**Required task:** Copy out each line exactly; pictures stay out of the copy.

**Source data:**
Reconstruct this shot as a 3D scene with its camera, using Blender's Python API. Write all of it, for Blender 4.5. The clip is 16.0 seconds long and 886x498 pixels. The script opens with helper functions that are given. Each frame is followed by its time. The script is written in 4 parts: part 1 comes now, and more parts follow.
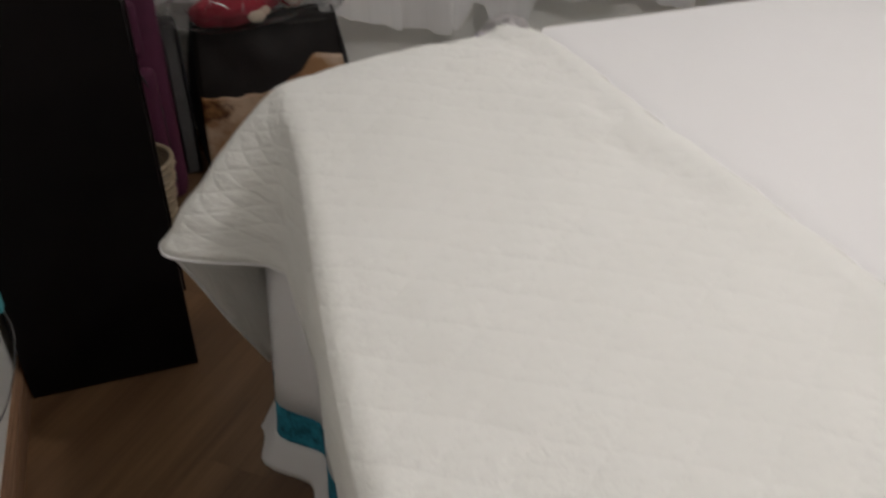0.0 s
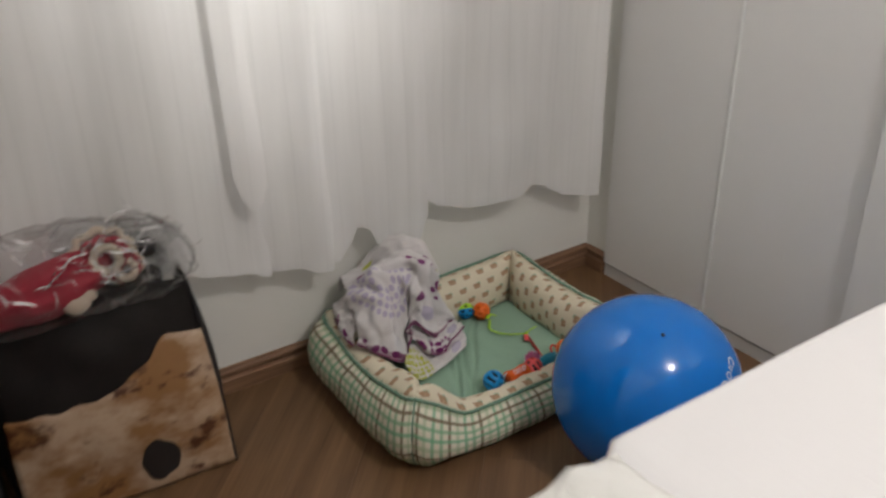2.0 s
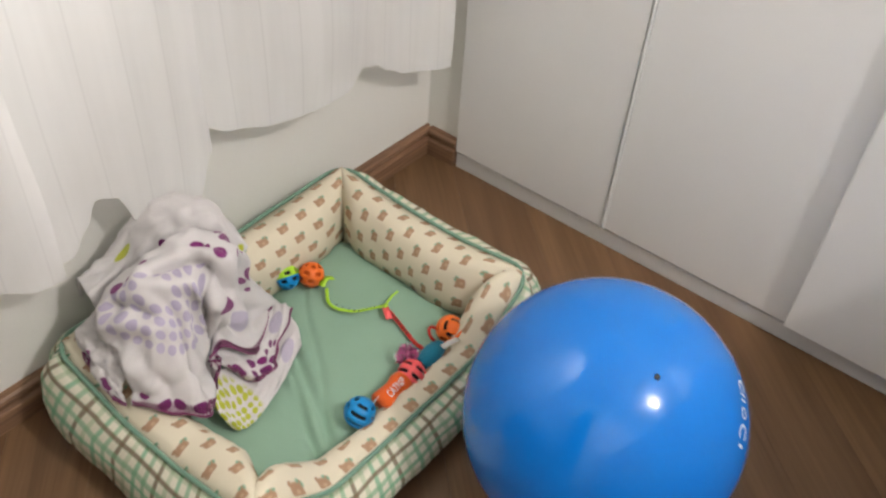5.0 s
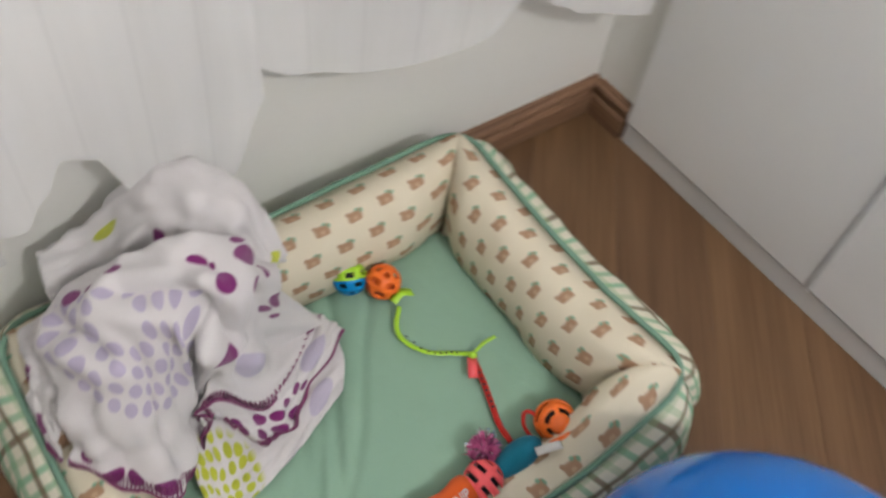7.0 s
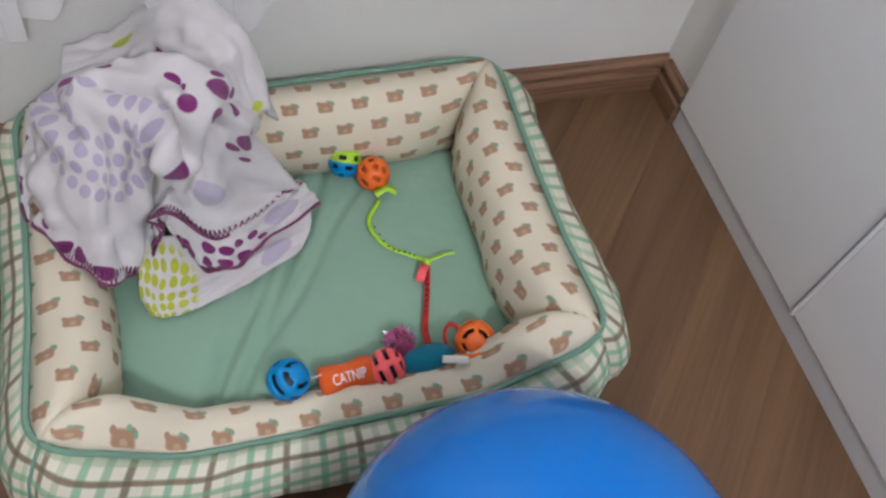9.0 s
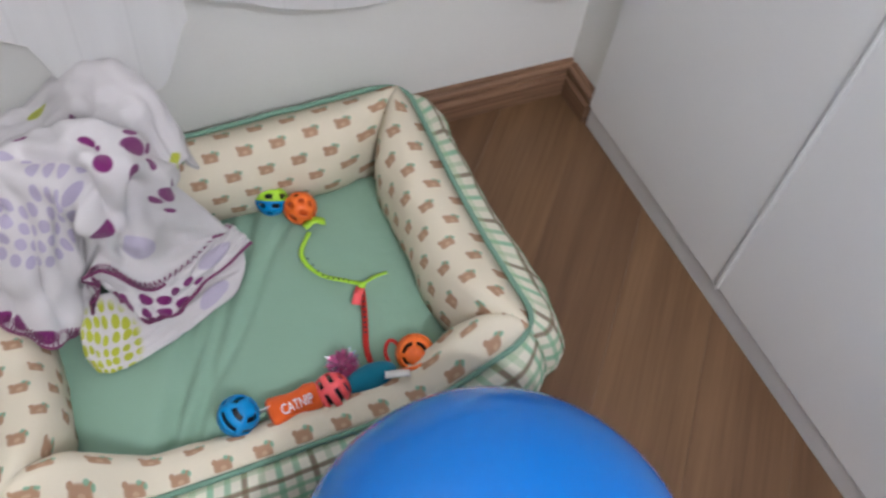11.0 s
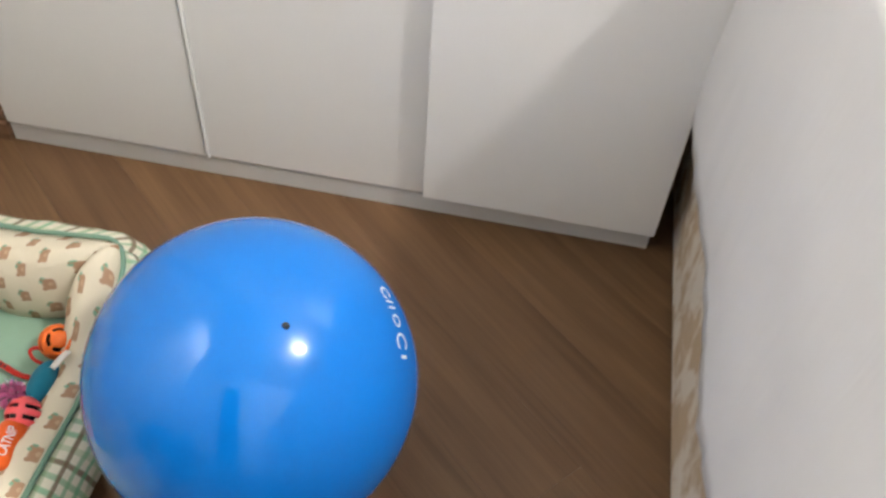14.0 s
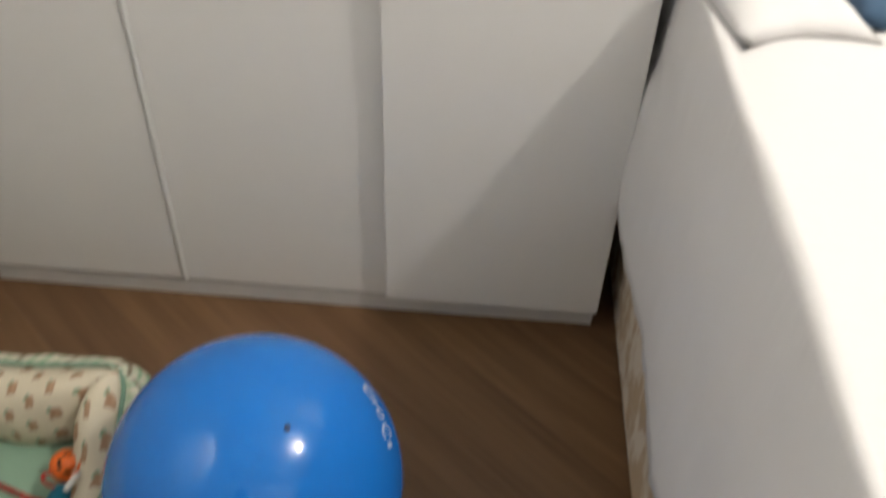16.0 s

**Worked answer:**
Reconstruct this shot as a 3D scene with its camera, using Blender's Python API. Write all of it, for Blender 4.5. The clip is 16.0 seconds long and 886x498 pixels. The script opens with helper functions that are given. Each frame is followed by its time. The script is written in 4 parts: part 1 comes now, and more parts follow.
0.0 s
2.0 s
5.0 s
7.0 s
9.0 s
11.0 s
14.0 s
16.0 s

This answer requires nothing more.